Chapter 15 Case Study: Are Screens and Social Media Mediating Our Face-to-Face Social Interactions Too?
As more information emerges about the effects of screen time, whether in the form of TV, phones, Ipads and tablets, or more traditional laptops and nonmobile computers, many parents have become concerned about the effects on their children’s brains. Victoria Dunckley, writing for Psychology Today, explains that the phenomenon of children using screens is affecting their social lives in ways that extend beyond their time on the screens themselves. Almost everyone knew already that screens can change a teen or child’s social life simply by virtue of giving the child access to other people at great distances and enabling instantaneous communication. The ways in which social media via screens have shaped these social interactions are well-known: bullying has become easier and more difficult to escape; children can spend vastly more time communicating with their peers; children can communicate thoughts and feelings to friends instantly instead of after intervals of being away from friends, thereby losing the time to reflect upon or develop and analyze their thoughts; and children are losing the time and space by which to develop themselves apart from constant peer-monitoring. Children come to value the likes on Instagram or Facebook such that they are feeling pressure to perform before an ever-present online audience. More can be said, but suffice it to say, there is no question but that social media technology has altered the way in which young people, both children and teens, interact socially as so much of that interaction is now mediated through screens connected via Internet.
What is new is the growing realization that the screen-mediated social interactions also affect the nonscreen-mediated social interactions. Or perhaps another way to put it is that screen-mediated social interaction may indirectly mediate social interaction even in face-to-face encounters. Psychology Today explains that socially awkward teens are driven to more social interaction via the Internet, and this, in turn, makes them more socially awkward—it is a self-reinforcing cycle. Thus, children who are “socially incompetent are at a particularly high risk for developing dependence upon electronic media.” Dunckley tells us that a shy child without screens can overcome social anxiety and awkwardness whereas a socially awkward teen who “hides behind a screen” becomes more socially awkward. Social anxiety might be a normal part of childhood, but in the past, the desire for social interaction was strong enough to get children to seek out social interaction anyway and to then develop social competency. Screen time can give many of the benefits of social interaction without the risks and without developing the competency that all must develop through practice. She gives signs of screen-related social anxiety, such people “tend to make poor eye contact, seem distracted or ‘not present,’ or squirm with discomfort.”
Among those most likely to limit screen time because of its social and cognitive consequences are the very engineers in Silicon Valley who develop social media and the screens that enable it. The New York Times reports a “dark consensus” of Silicon Valley parents in the tech world who do not allow kids to have access to screens at all and reports on the economic and class disparities in screen restriction: lower-income children and the children of racial minorities spend more time on screens than affluent, and while private schools are kicking screens out of the classroom, public schools are still bringing them in.

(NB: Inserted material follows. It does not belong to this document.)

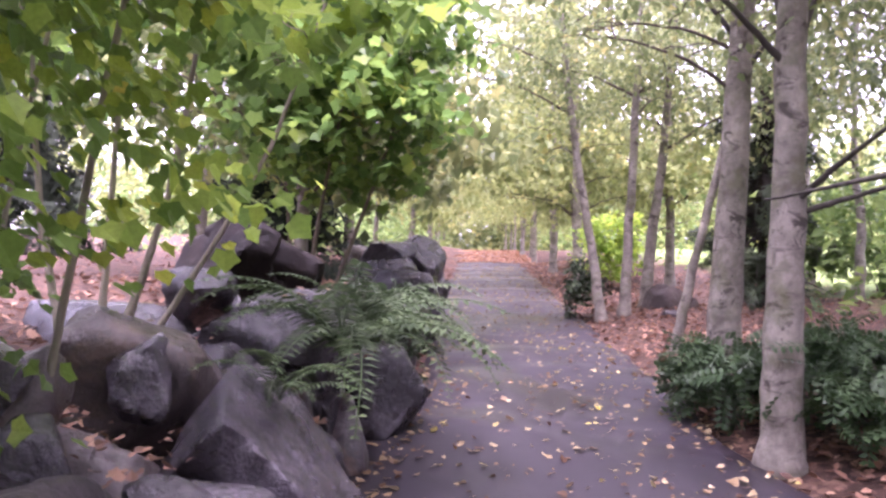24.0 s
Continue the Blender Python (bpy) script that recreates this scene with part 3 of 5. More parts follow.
def rock(name, centre, size, seed, material, label, turn=0.0, planes=(), cuts=10, sharp=120, rough=0.03, sub=5, tilt=(0, 0), category="rock", group="", chip=14, grit=0.0):
    """A boulder: a ball cut by planes into broken faces, then roughened; size is its full extent."""
    rng = np.random.default_rng(seed)
    d, tris = ball(4 if sub == 5 and max(size) < 0.62 else sub)
    normals = rng.normal(size=(cuts, 3))
    chips = rng.normal(size=(chip, 3))
    normals = np.concatenate([normals, chips])
    normals /= np.linalg.norm(normals, axis=1)[:, None]
    hs = np.concatenate([rng.uniform(0.56, 0.95, cuts), rng.uniform(0.88, 1.06, chip)])
    if planes:
        extra = np.array(planes, float)
        e = extra[:, :3] / np.linalg.norm(extra[:, :3], axis=1)[:, None]
        normals, hs = np.concatenate([normals, e]), np.concatenate([hs, extra[:, 3]])
    dots = np.clip(d @ normals.T, 1e-3, None) / hs
    sharp = min(sharp, 55)
    r = (dots ** sharp).sum(1) ** (-1 / sharp)
    v = d * np.minimum(r, 1.35)[:, None]
    off = Vector((seed * 3.7, seed * 1.3, seed * 2.1))
    bumps = np.array([noise.fractal(Vector(q) * 1.5 + off, 0.9, 2.1, 4) for q in v])
    crack, step = np.empty(len(v)), np.empty(len(v))
    for k, q in enumerate(v):
        w = Vector((q[0] * 1.7, q[1] * 1.7, q[2] * 1.2)) + off
        near, seeds = noise.voronoi(w + 0.35 * noise.noise_vector(w * 0.9))
        crack[k], step[k] = min(1.0, (near[1] - near[0]) / 0.06), noise.cell(seeds[0] * 9.1)
    v = v * (1 + rough * (0.8 * bumps + 1.2 * step - 0.7 * (1 - crack)))[:, None]
    if grit:
        crumb = np.array([noise.ridged_multi_fractal(Vector(q) * 3.2 + off, 0.8, 2.2, 5, 0.9, 2.0) for q in v])
        v = v * (1 + grit * (crumb - crumb.mean()))[:, None]
    lo, hi = v.min(0), v.max(0)
    v = (v - (lo + hi) / 2) / (hi - lo) * np.array(size)
    me = mesh_of(name, v, tris, material, True)
    me.set_sharp_from_angle(angle=radians(38))
    ob = new(name, me)
    ob.matrix_world = pose(*centre, tilt[0], tilt[1], turn)
    turned = np.array(ob.matrix_world)
    ROCK_TOPS.append(v @ turned[:3, :3].T + turned[:3, 3])
    return tagged(ob, label, category, group)


# ---- ground and path ----
def spaced(*runs):
    return np.unique(np.concatenate([np.arange(a, b, s) for a, b, s in runs]))


xs = spaced((-600, -60, 45), (-60, -13, 2.3), (-13, 7, 0.25), (7, 40, 2), (40, 640, 50))
ys = spaced((-600, -40, 40), (-40, -4, 3), (-4, 34, 0.25), (34, 100, 1.6), (100, 700, 50))
gx, gy = np.meshgrid(xs, ys)
verts = np.stack([gx, gy, land(gx, gy)], -1).reshape(-1, 3)
i = (np.arange(len(ys) - 1)[:, None] * len(xs) + np.arange(len(xs) - 1)[None]).reshape(-1, 1)
tris = np.concatenate([i + (0, 1, len(xs) + 1), i + (0, len(xs) + 1, len(xs))])
tagged(new("ground", mesh_of("ground", verts, tris, LITTER_SOIL, True)), "sloping ground of brown leaf litter, with grass beyond", "ground", kind="structure")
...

Consider now the common sense view of artifacts, which holds that artifacts are morally neutral and inert tools that merely expand our range of choices, and the strong view, which claims that technology mediates our perceptions and acts in the world. How might the two explain the previous case about social media and social interaction? Think back to Heidegger’s claim that technology does not merely create an option but reveals and recommends a way of acting in the world. What might Heidegger say about screens and social media? Illies and Meijers make a sharp distinction between first order responsibilities to select good options and second order responsibilities of engineers to create good options; how might be applied to the previous case? What would it mean to try and conceive of teens and screens as forming “hybrid agents” in Latour’s sense? If artifacts could embody social values, what social values would screens and social media embody?